In this case, the existing table data is propagated to the stream topic and that data's operation type is identified as a SET operation. Subsequently, operations on the source table are propagated as changed data records and the operation type is identified on each individual data record.

You can consume data at any time, however, there may be a delay before all of the existing table data is completely propagated, expecially if you have a large dataset. Be sure to check the copyTableCompletionPercentage field.

You want a CDC stream topic to not contain any original table data and to capture only subsequent changed data records You would setup CDC in the following manner before performing operations on the source table and consuming the change data records.
  1. Create a source table and add data, or alternatively, use an existing table that contains data.
  2. Create the changelog stream.
  3. Create the changelog stream topic.
  4. Add the table changelog relationship.

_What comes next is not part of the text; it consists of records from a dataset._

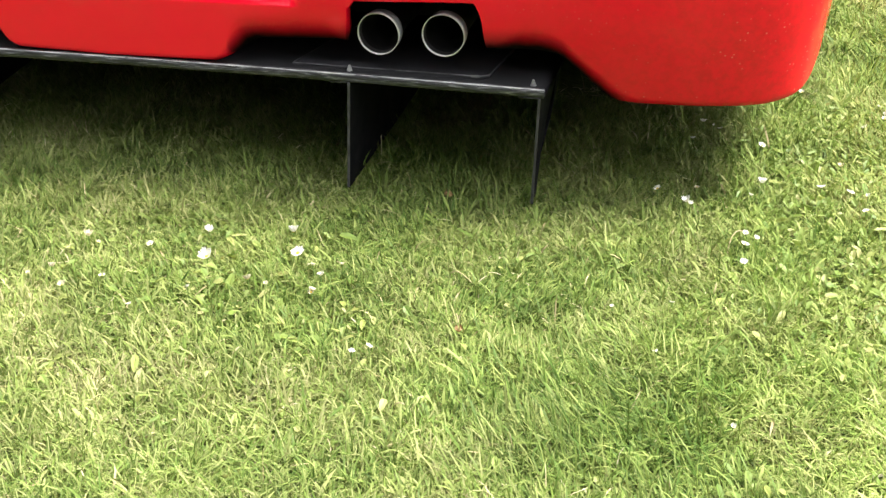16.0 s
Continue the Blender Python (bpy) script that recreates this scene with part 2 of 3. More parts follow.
    l.new(grown, b.inputs["Base Color"])
    b.inputs["Roughness"].default_value, b.inputs["Specular IOR Level"].default_value = 0.5, 0.14
    tr = n.new("ShaderNodeBsdfTranslucent")
    l.new(grown, tr.inputs["Color"])
    ms = n.new("ShaderNodeMixShader")
    ms.inputs[0].default_value = 0.20
    l.new(b.outputs[0], ms.inputs[1])
    l.new(tr.outputs[0], ms.inputs[2])
    l.new(ms.outputs[0], n["Material Output"].inputs["Surface"])
    return m


def leaf_mat(name, stops, translucent=0.3):
    m, n, l, b = mat(name)
    geo = n.new("ShaderNodeNewGeometry")
    col = ramp(n, stops)
    l.new(geo.outputs["Random Per Island"], col.inputs[0])
    l.new(col.outputs[0], b.inputs["Base Color"])
    b.inputs["Roughness"].default_value = 0.5
    tr = n.new("ShaderNodeBsdfTranslucent")
    l.new(col.outputs[0], tr.inputs["Color"])
    ms = n.new("ShaderNodeMixShader")
    ms.inputs[0].default_value = translucent
    l.new(b.outputs[0], ms.inputs[1])
    l.new(tr.outputs[0], ms.inputs[2])
    l.new(ms.outputs[0], n["Material Output"].inputs["Surface"])
    return m


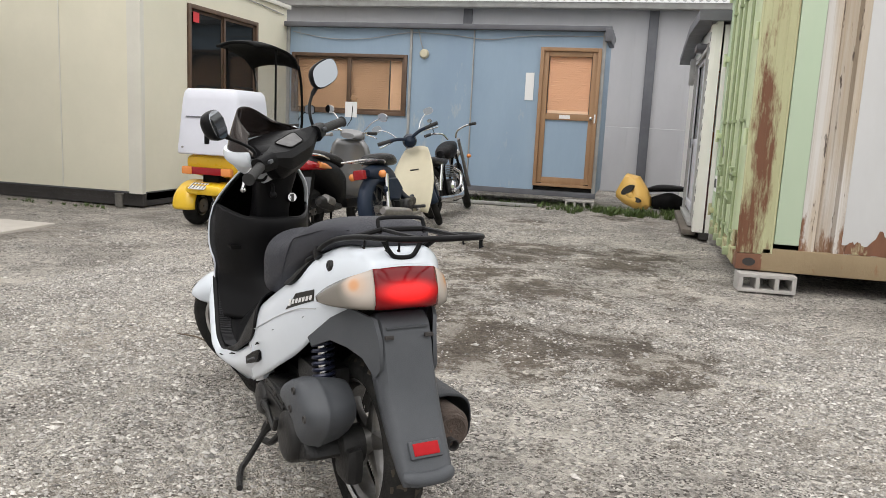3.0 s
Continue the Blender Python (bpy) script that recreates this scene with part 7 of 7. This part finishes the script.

Be sure that the -propagateexistingdata parameter is set to false.
  5. All new data operations applied to a source table after the replicaState becomes REPLICA_STATE_REPLICATING is not treated as original data and is delivered to the changelog. See table changelog list for more information.
In this case, the existing table data is not propagated to the stream topic and the operation type is identified on each individual data record.